Nossa democracia cresceu e amadureceu, mas muito ainda há de ser feito. Vivemos em país de profundas desigualdades sociais, com carências em serviços públicos essenciais, como saúde, educação, habitação e segurança pública. Temos muito a caminhar no desenvolvimento das nossas potencialidades econômicas de forma sustentável. O Estado apresenta-se ineficiente diante dos seus inúmeros desafios. Pleitos por maior respeito e igualdade de condições em matéria de raça, gênero e orientação sexual ainda estão longe de ser atendidos com a devida plenitude.
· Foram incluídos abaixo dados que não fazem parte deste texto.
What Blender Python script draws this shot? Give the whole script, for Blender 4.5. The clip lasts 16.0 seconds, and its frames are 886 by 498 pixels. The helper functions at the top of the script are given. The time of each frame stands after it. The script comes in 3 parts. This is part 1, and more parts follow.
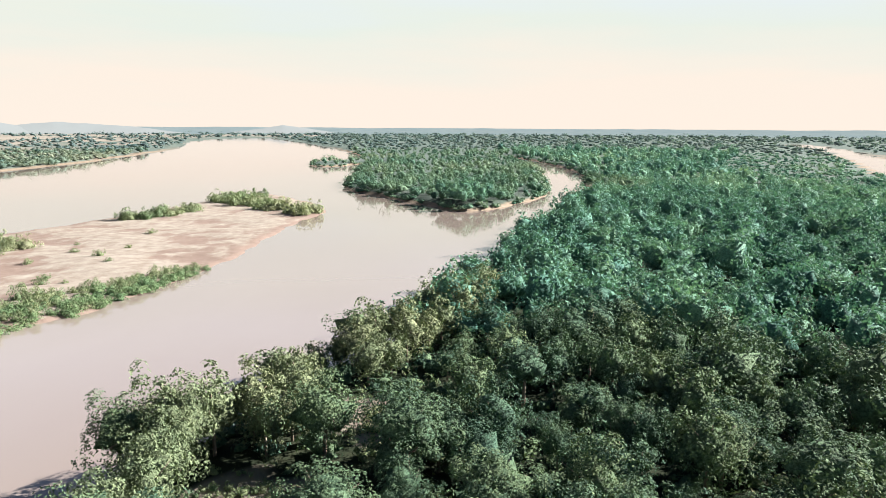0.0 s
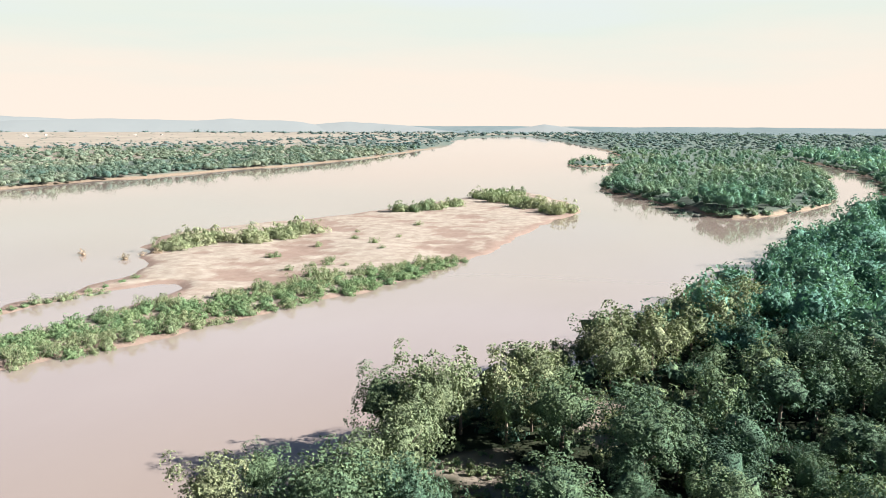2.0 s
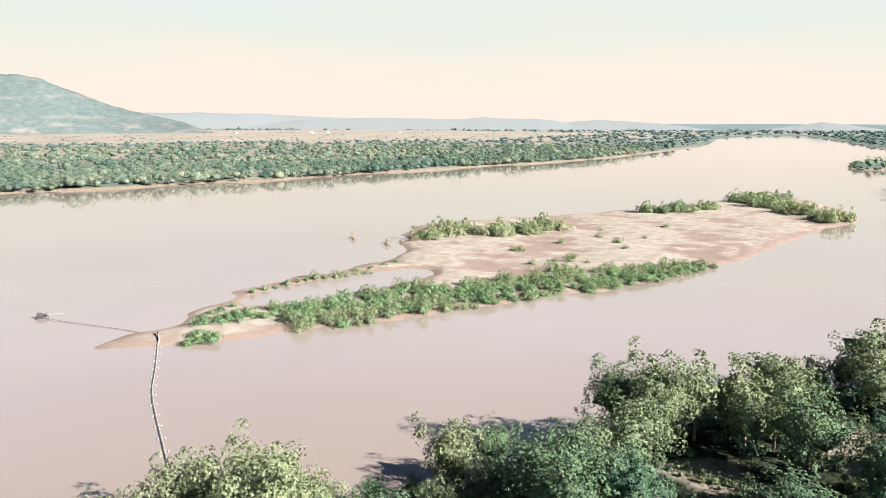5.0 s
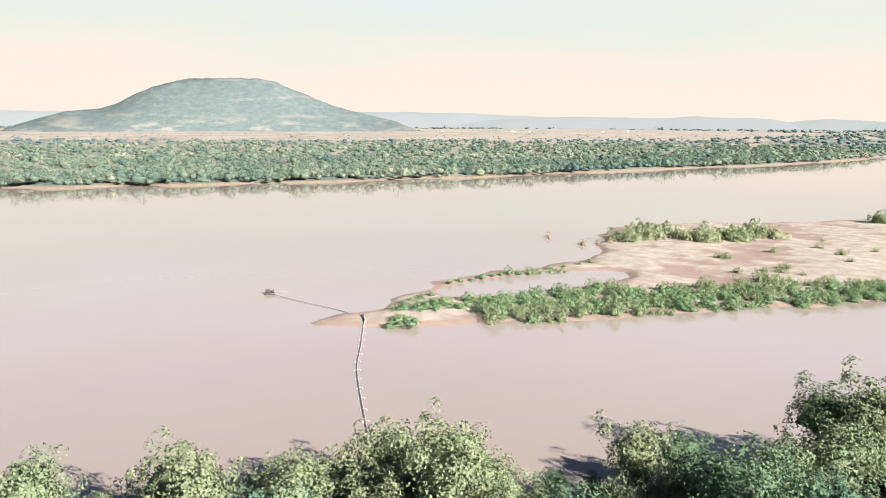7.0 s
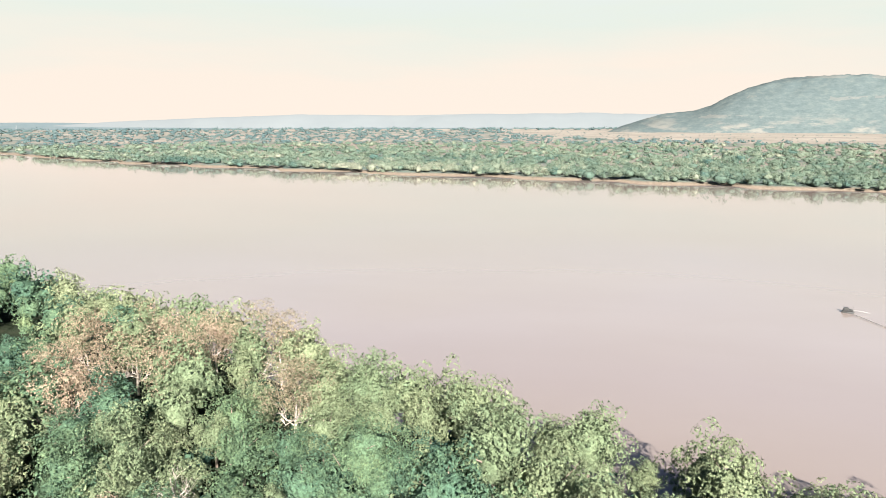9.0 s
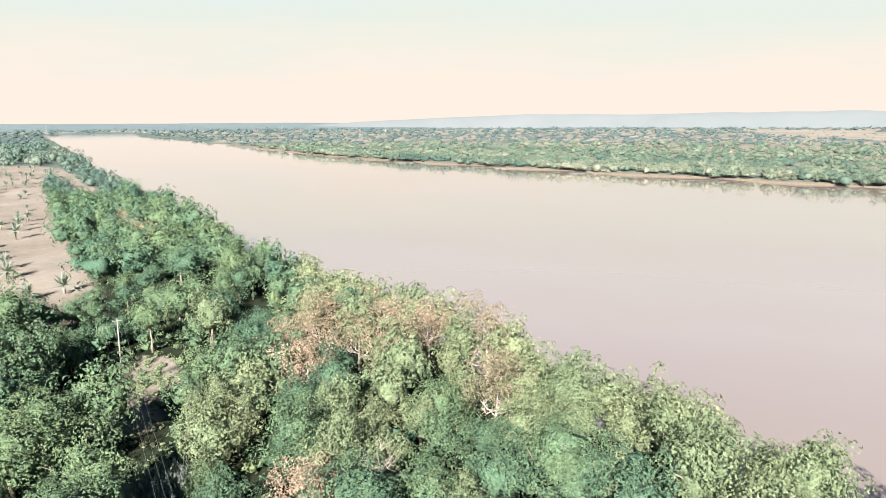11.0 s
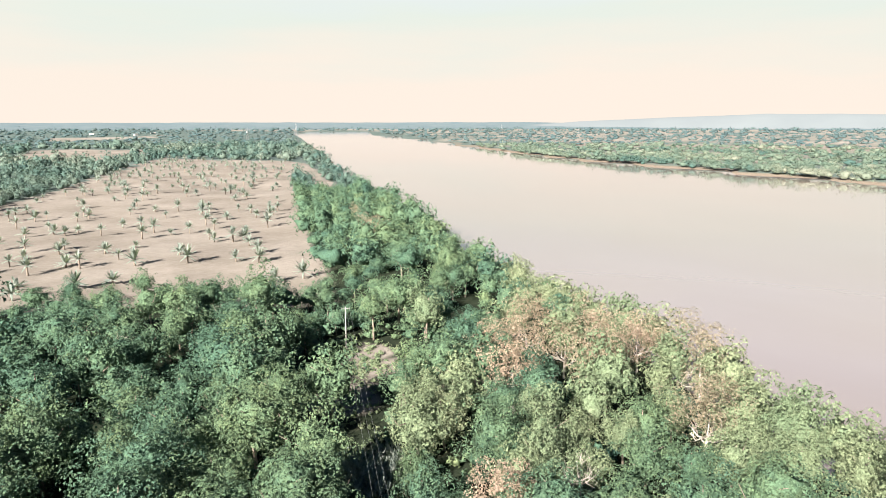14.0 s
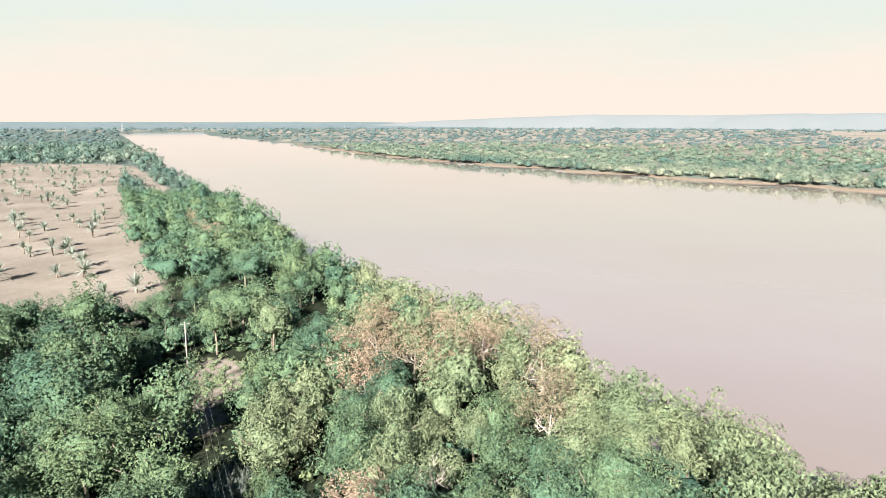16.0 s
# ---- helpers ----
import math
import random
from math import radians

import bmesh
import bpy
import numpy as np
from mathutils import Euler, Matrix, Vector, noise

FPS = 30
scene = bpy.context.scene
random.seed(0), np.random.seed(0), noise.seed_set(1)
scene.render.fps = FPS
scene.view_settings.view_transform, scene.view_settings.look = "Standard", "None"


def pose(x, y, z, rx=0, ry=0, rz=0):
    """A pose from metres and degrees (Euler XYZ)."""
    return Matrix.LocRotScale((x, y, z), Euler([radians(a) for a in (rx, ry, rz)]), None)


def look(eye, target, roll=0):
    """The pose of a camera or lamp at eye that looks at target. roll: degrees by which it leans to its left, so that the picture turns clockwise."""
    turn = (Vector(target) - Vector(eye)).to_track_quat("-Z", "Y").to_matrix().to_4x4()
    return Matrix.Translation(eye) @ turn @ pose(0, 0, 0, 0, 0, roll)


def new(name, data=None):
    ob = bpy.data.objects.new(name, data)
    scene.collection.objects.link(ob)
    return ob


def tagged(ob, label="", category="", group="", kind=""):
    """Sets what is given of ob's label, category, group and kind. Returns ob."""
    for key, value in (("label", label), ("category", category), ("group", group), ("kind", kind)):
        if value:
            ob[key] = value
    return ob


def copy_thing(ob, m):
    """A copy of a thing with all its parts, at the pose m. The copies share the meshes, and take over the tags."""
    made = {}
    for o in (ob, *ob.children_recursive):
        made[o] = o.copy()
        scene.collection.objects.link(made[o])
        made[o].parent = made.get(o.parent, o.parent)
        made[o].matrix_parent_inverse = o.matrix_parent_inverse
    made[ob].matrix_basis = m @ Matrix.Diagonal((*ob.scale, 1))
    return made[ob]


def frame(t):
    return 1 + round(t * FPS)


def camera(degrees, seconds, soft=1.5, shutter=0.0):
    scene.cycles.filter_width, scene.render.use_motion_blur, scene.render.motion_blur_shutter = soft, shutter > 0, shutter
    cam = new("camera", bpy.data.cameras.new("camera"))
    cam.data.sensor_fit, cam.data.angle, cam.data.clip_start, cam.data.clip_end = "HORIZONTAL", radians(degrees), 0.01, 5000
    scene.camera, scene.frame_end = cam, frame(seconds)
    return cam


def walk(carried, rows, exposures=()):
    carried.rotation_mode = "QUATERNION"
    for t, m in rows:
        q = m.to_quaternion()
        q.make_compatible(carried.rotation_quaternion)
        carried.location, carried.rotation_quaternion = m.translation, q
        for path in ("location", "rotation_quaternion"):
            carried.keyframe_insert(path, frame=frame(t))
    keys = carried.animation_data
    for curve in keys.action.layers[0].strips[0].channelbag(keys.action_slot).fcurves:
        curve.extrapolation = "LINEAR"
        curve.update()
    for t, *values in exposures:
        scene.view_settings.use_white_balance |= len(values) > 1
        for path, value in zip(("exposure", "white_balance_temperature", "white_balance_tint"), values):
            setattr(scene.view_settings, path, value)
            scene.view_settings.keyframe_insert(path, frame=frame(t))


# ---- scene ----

Nos próximos dias, em meio a estes desafios, teremos o início da campanha eleitoral para a renovação dos mandatos dos legislativos e executivos estaduais e federais. Neste momento, deveríamos ter o ápice da democracia com a disputa entre os vários projetos políticos visando convencer o eleitorado da melhor proposta para os rumos do país nos próximos anos.

Ao invés de uma festa cívica, estamos passando por momento de imenso perigo para a normalidade democrática, risco às instituições da República e insinuações de desacato ao resultado das eleições.

Ataques infundados e desacompanhados de provas questionam a lisura do processo eleitoral e o estado democrático de direito tão duramente conquistado pela sociedade brasileira. São intoleráveis as ameaças aos demais poderes e setores da sociedade civil e a incitação à violência e à ruptura da ordem constitucional.

Assistimos recentemente a desvarios autoritários que puseram em risco a secular democracia norte-americana. Lá as tentativas de desestabilizar a democracia e a confiança do povo na lisura das eleições não tiveram êxito, aqui também não terão.

Nossa consciência cívica é muito maior do que imaginam os adversários da democracia. Sabemos deixar ao lado divergências menores em prol de algo muito maior, a defesa da ordem democrática.

Imbuídos do espírito cívico que lastreou a Carta aos Brasileiros de 1977 e reunidos no mesmo território livre do Largo de São Francisco, independentemente da preferência eleitoral ou partidária de cada um, clamamos às brasileiras e brasileiros a ficarem alertas na defesa da democracia e do respeito ao resultado das eleições.

No Brasil atual não há mais espaço para retrocessos autoritários. Ditadura e tortura pertencem ao passado. A solução dos imensos desafios da sociedade brasileira passa necessariamente pelo respeito ao resultado das eleições.

Em vigília cívica contra as tentativas de rupturas, bradamos de forma uníssona: Estado Democrático de Direito Sempre!!!!”.